Tune in to Everyday Law as Neal Takiff, of Whitted Takiff and Hansen, discusses new legislation in Illinois, directed at school discipline, and intended to balance out racial inequities in school law issues — including zero tolerance policies, suspension and expulsion standards and practices, and much more!

Neal Takiff, of Whitted, Takiff & Hansen, LLC (www.wthlawfirm.com), is an expert in education law. Mr. Takiff and his law firm represent families who require assistance in obtaining services for their children in school, and they represent school districts in matters of education. Representing both sides of education issues gives Takiff’s firm a unique position in the realm of school law. In this episode, Attorney Neal Takiff discusses a new disciplinary law that will become effective in Illinois on September 15, 2016.

Change from Zero Tolerance Policy for School Suspensions and Expulsions

Illinois Senate Bill 100, otherwise known as Public Act 99-0456, prohibits any school district from instituting a zero tolerance policy or standards (unless otherwise required by state or federal law). Zero tolerance policy means that student infractions of certain school rules require expulsion or suspension without exception and without any consideration of mitigating or individual circumstances. Zero tolerance policies have resulted in Illinois students being excluded from school without being afforded any educational opportunities for incidents such as insubordination or making a verbal statement; a penalty that can often be disproportionate to the infraction.

Rebalancing the Racial Inequality Effect of Zero Tolerance Standards

One of the motivating factors behind this new legislation is that zero tolerance policies resulted in racial inequality in the application of school discipline in Illinois. Too many children of color were being excluded from school, constricting their future opportunities. The move to change the rules and standards for suspensions and expulsions originated in the Chicago Public Schools.

The New Standards of Public Act 99-0456 for School Suspensions and Expulsions

One change to school discipline as a result of the passage of Public Act 99-0456 is that school districts must limit the use of suspension and expulsions to the greatest extent possible. Additionally, there is a recommendation that school officials consider other forms of discipline prior to using out of school suspensions and expulsions. The driving force behind these changes is for schools to develop discipline alternatives so that children are not sitting home without any educational services.

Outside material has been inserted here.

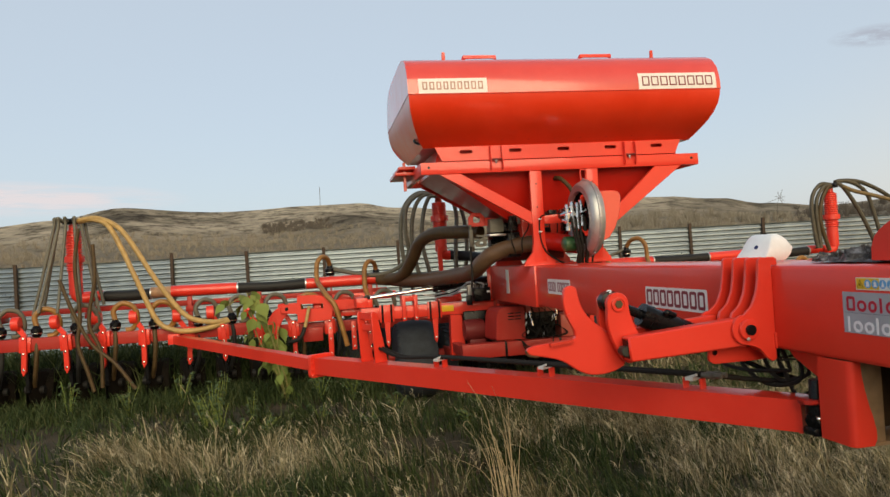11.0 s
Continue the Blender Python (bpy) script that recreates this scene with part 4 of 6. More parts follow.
mid = thing("axle_carriage", "red cross carriage with clamped hangers over the wheels", "axle carriage")
part("cross_bar", box(-1.66, 2.22, 6.19, 6.34, 0.985, 1.135, 0.008), RED, mid)
part("low_beam", box(-0.58, 1.14, 5.36, 5.50, 0.525, 0.69, 0.008), RED_SHADE, mid)
for xs in (-0.065, 0.589):
    part("beam_strap", box(xs - 0.013, xs + 0.013, 5.352, 5.504, 0.517, 0.694, 0.003), BLACKP, mid, "dark steel strap round the beam")
part("axle", cyl((-1.30, 6.78, 0.44), (1.86, 6.78, 0.44), 0.06, 18), RED_SHADE, mid)
for s in (1, -1):
    up = part("upright", plate([(-0.58, 0.43), (-0.44, 0.43), (-0.36, 0.60), (-0.41, 0.80), (-0.42, 0.984), (-0.56, 0.984)] if s > 0 else [(2 * CX - x, z) for x, z in ((-0.58, 0.43), (-0.44, 0.43), (-0.36, 0.60), (-0.41, 0.80), (-0.42, 0.984), (-0.56, 0.984))], 0.12, "xz", 6.10, [], 0.006), RED, mid)
    a, b = sorted((mx(-0.56, s), mx(-0.46, s)))
    part("long_member", box(a, b, 5.501, 6.10, 0.53, 0.65, 0.006), RED_SHADE, mid)
    part("axle_hanger", box(a, b, 6.22, 6.80, 0.40, 0.54, 0.006), RED_SHADE, mid)
    part("beam_drop", box(*sorted((mx(0.02, s), mx(0.10, s))), 6.0, 6.20, 1.0, 1.159, 0.004), RED, mid)
    part("label_plate", box(*sorted((mx(-0.72, s), mx(-0.50, s))), 6.184, 6.189, 1.03, 1.105, 0.001), YELLOW_S, mid, "yellow warning label")
    for x, zl in ((-1.343, 0.64), (-0.745, 0.655)):
        c = part("clamp_plate", box(*sorted((mx(x - 0.09, s), mx(x + 0.09, s))), 6.165, 6.185, 0.955, 1.165, 0.004), RED, mid)
        for dx in (-0.055, 0.055):
            part("clamp_bolt", cyl((mx(x + dx, s), 6.155, 0.95), (mx(x + dx, s), 6.155, 1.17), 0.012, 10), BLACKP, c, "black clamp bolt")
        part("hanger_arm", plate([(mx(x - 0.035, s), 0.954), (mx(x + 0.035, s), 0.954), (mx(x + 0.022, s), zl + 0.05), (mx(x, s), zl), (mx(x - 0.022, s), zl + 0.05)], 0.05, "xz", 6.15, [], 0.004), RED, mid)
        bolt(mid, (mx(x, s), 6.149, zl + 0.07), (0, -1, 0), 0.010, ZINC)
    for x in (-1.13, -0.98):
        ear = part("hinge_ear", box(*sorted((mx(x - 0.022, s), mx(x + 0.022, s))), 6.12, 6.36, 0.955, 1.265, 0.005), RED, mid)
        bolt(ear, (mx(x, s), 6.119, 0.985), (0, -1, 0), 0.009, ZINC)
    part("ear_tie", box(*sorted((mx(-1.108, s), mx(-1.002, s))), 6.14, 6.16, 1.19, 1.26, 0.004), RED, mid)

gear = thing("drive_box", "red sheet-steel drive cover with louvre slots", "machine box")
cover = plate([(-0.155, 0.72), (-0.14, 0.70), (0.19, 0.691), (0.20, 0.70), (0.208, 1.06), (0.19, 1.078), (-0.03, 1.082), (-0.085, 1.066), (-0.118, 1.03), (-0.135, 0.97)], 0.36, "xz", 5.45, [], 0.008)
for v in cover.verts:
    if v.co.x < -0.02:
        v.co.x -= 0.15 * (v.co.y - 5.45)
part("cover", cover, RED_SHADE, gear, sharp=14)
# added black strip for the shaded gap between cover and low beam
part("gap_strip", box(-0.17, 0.19, 5.47, 5.80, 0.690, 0.701, 0.003), BLACKP, gear)
for k in range(3):
    for dx in (0, 0.085):
        part("louvre", box(0.0 + dx, 0.07 + dx, 5.444, 5.452, 0.93 + 0.035 * k, 0.943 + 0.035 * k, 0.001), BLACKP, gear, "dark louvre slot")
part("roller", lathe([(0, 0.05), (0.002, 0.12), (0.04, 0.13), (0.20, 0.13), (0.24, 0.12), (0.242, 0.04)], (-0.43, 5.95, 0.80), (0.1, 5.95, 0.80), 22), MAROON_P, gear, "maroon drive drum, shade in its colour")
# added black panel that paints in the shaded gap behind the drum
part("drum_shade", box(-0.40, 0.16, 6.09, 6.13, 0.60, 1.02, 0.02), BLACKP, gear)
part("drum_foot", box(-0.38, -0.18, 5.86, 6.04, 0.60, 0.69, 0.01), MAROON_P, gear)
gear2 = thing("valve_box", "small grimy red valve cover beside black pipework", "machine box")
part("cover", box(0.63, 0.86, 5.42, 5.80, 0.691, 0.95, 0.012), PINK, gear2)
pipes = thing("valve_block", "tangled black hydraulic hoses and zinc fittings under bleached red plate", "valve")
part("block", box(0.24, 0.62, 5.60, 5.78, 0.691, 1.0, 0.01), BLACKP, pipes)
part("cover_plate", box(0.235, 0.86, 5.50, 5.82, 0.995, 1.085, 0.006), PINK, pipes, "bleached red cover plate")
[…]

Specifically, out of school suspensions over 3 days are allowed only if other appropriate and available behavioral interventions have been exhausted and the student’s continuing presence in school poses a safety threat to other students, staff or members of the school community OR that student’s presence would substantially disrupt, impede or interfere with the operation of the school. Suspensions of 3 days or less are to be made on a case by case basis. Another important piece of this legislation is that suspended students have to be given the opportunity to make up school work missed due to their suspension.

Expelled students without an IEP (individualized education plan) often times would be expelled “to the streets”; that is, they had no guarantee for an alternative to continue their education. This new legislation provides that “regular education “students, without an IEP, will be offered the chance to attend a regional education safe school, if expelled. Again, the new legislation offers students more opportunities to continue their education and keep them off the streets. It could be argued that giving expelled students an educational alternative with services helps both the student and makes the community a safer place.

The Future of School Discipline in Illinois

This new legislation attempts to correct what many saw as the pendulum swinging too far in matters of school discipline in school districts with zero tolerance policies. Under the new law, school districts will be required to take a more reasonable and individualized approach to discipline as they explore all available and appropriate interventions in working with students. The next few years will reveal exactly how school districts will adapt to this change and will hopefully result in more students continuing their education as well as keeping schools and the community safe for everyone.